MATERIAL SUPPLIED:

┌────────

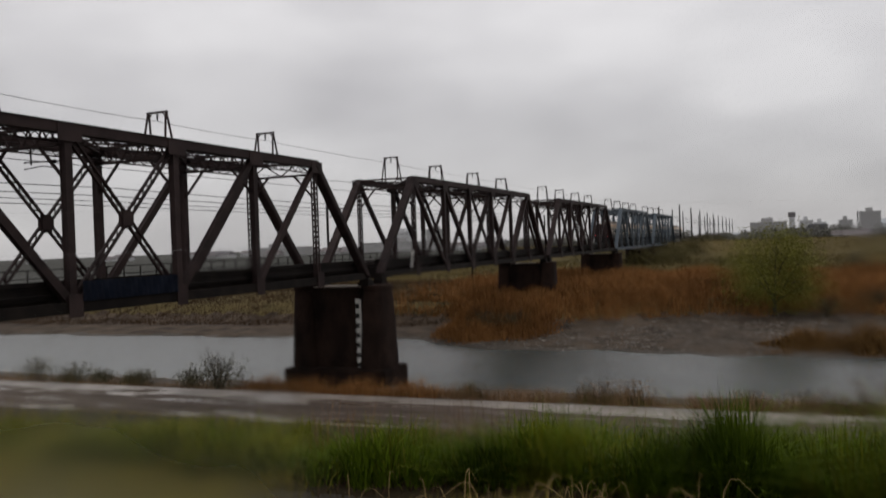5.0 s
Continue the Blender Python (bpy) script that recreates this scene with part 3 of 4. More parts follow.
def build_car(train, y0, cab, motor):
    """One 20 m car from y0; cab: -1 at its rear, 1 at its front."""
    L = 20.0
    car = part("coach", car_section(B(), L), SILVER, train)
    car.location = (0, y0, 0)
    for s in (-1, 1):
        part("waist_band", box(B(), s * 1.468 - 0.012, s * 1.468 + 0.012, 0.3, L - 0.3, 3.13, 3.19), ORANGE, car, "orange band under the roof")
        part("sill", box(B(), s * 1.445 - 0.05, s * 1.445 + 0.05, 0.3, L - 0.3, 1.04, 1.72), SILL, car)
        doors = (2.6, 9.35, 16.1)
        for y in doors:
            d = part("door", box(B(), s * 1.474 - 0.014, s * 1.474 + 0.014, y, y + 1.3, 1.1, 2.84), CAR_DOOR, car)
            for q in (0.12, 0.72):
                part("door_window", box(B(), s * 1.485 - 0.01, s * 1.485 + 0.01, y + q, y + q + 0.46, 1.85, 2.66), CAR_WIN, d)
            part("door_seam", box(B(), s * 1.487 - 0.008, s * 1.487 + 0.008, y + 0.64, y + 0.665, 1.1, 2.84), UNDER, d)
        for a, b in ((4.3, 6.5), (6.7, 8.9), (11.1, 13.3), (13.5, 15.7), (0.9, 2.3), (17.7, 19.1)):
            if (cab == -1 and a < 2) or (cab == 1 and a > 17):
                continue
            part("window", box(B(), s * 1.476 - 0.012, s * 1.476 + 0.012, a, b, 1.85, 2.68, 0.01), CAR_WIN, car)
    part("roof_walk", box(B(), -0.9, 0.9, 0.6, L - 0.6, 3.6, 3.66, 0.02), ROOF_GREY, car)
    for y in (6.5, 13.0) if not motor else (10.0,):
        bm = box(B(), -0.98, 0.98, y - 1.9, y + 1.9, 3.60, 3.98)
        for q in bm.verts:
            if q.co.z > 3.9:
                q.co.y = y + (q.co.y - y) * 0.84
                q.co.x *= 0.88
        bmesh.ops.bevel(bm, geom=bm.edges[:], offset=0.05, segments=2, affect="EDGES")
        part("air_conditioner", bm, ROOF_GREY, car)
    for y in (1.0, 6.0, 8.2, 11.2, 13.5):
        part("underfloor_box", box(B(), -1.3, 1.3, y + 1.2, y + 2.9, 0.42, 1.02, 0.05), UNDER, car)
    for s in (-1, 1):
        part("equipment_skirt", box(B(), s * 1.22 - 0.06, s * 1.22 + 0.06, 4.9, L - 4.9, 0.34, 1.03, 0.03), UNDER, car)
    for y in (3.1, 16.9):
        bm = box(B(), -1.1, 1.1, y - 1.5, y + 1.5, 0.45, 0.72, 0.04)
        box(bm, -0.5, 0.5, y - 0.4, y + 0.4, 0.6, 1.04)
        bogie = part("bogie", bm, UNDER, car)
        for q in (-1.05, 1.05):
            bm = B()
            for x in (-0.53, 0.53):
                rod(bm, (x - 0.06, y + q, 0.43), (x + 0.06, y + q, 0.43), 0.43, 20)
            rod(bm, (-0.6, y + q, 0.43), (0.6, y + q, 0.43), 0.08)
            part("wheelset", bm, UNDER, bogie)
    if cab:
        e = 0.25 if cab < 0 else L - 0.25
        d = -1 if cab < 0 else 1
        part("cab_front", cab_shell(e, d), FACE, car, "black glazed cab front", smooth=True)
        part("cab_hood", hood(*((0.245, 1.34) if cab < 0 else (L - 1.34, L - 0.245))), ORANGE, car, "orange painted cab roof and corners")
        part("cab_skirt", box(B(), -1.3, 1.3, min(e, e + d * 0.3), max(e, e + d * 0.3), 0.25, 1.0, 0.05), UNDER, car)
        for s in (-1, 1):
            a, b = (0.62, 1.28) if cab < 0 else (L - 1.28, L - 0.62)
            part("cab_door_window", box(B(), s * 1.486 - 0.014, s * 1.486 + 0.014, a, b, 2.05, 2.75, 0.01), FACE, car)
            if cab < 0:
                part("tail_lamp", rod(B(), (s * 1.0, e + d * 0.45, 1.5), (s * 1.0, e + d * 0.30, 1.5), 0.06, 14), TAIL, car, "lit red tail lamp")
    if motor:
        bm = B()
        y = 4.5
        for s in (-0.5, 0.5):
            beam(bm, (s, y, 3.75), (s, y + 1.15, 4.35), 0.05, 0.05)
            beam(bm, (s * 0.8, y + 1.15, 4.35), (s * 0.8, y + 0.2, 5.0), 0.04, 0.04)
        beam(bm, (-0.7, y, 3.74), (0.7, y, 3.74), 0.1, 0.12, (0, 1, 0))
        for q in (0.12, 0.3):
            beam(bm, (-0.9, y + q, 5.03), (0.9, y + q, 5.03), 0.05, 0.05, (0, 1, 0))
        for s in (-0.6, 0.6):
            box(bm, s - 0.1, s + 0.1, y - 0.5, y + 0.5, 3.62, 3.75)
        part("pantograph", bm, STEEL_DARK, car)


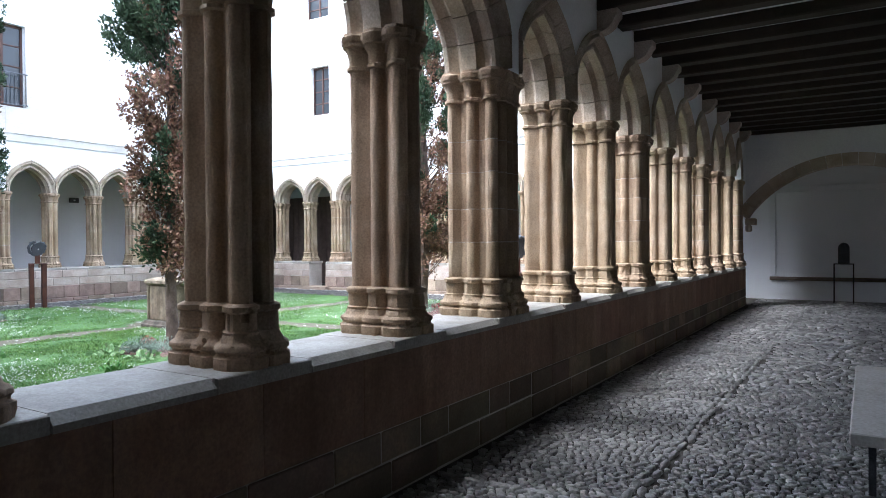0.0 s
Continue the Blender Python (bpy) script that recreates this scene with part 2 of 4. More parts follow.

└────────

DIRECTIONS: Show every line from the listing above in which the string "recreates" appears.

ANSWER IN FULL:
Continue the Blender Python (bpy) script that recreates this scene with part 3 of 4. More parts follow.
Continue the Blender Python (bpy) script that recreates this scene with part 2 of 4. More parts follow.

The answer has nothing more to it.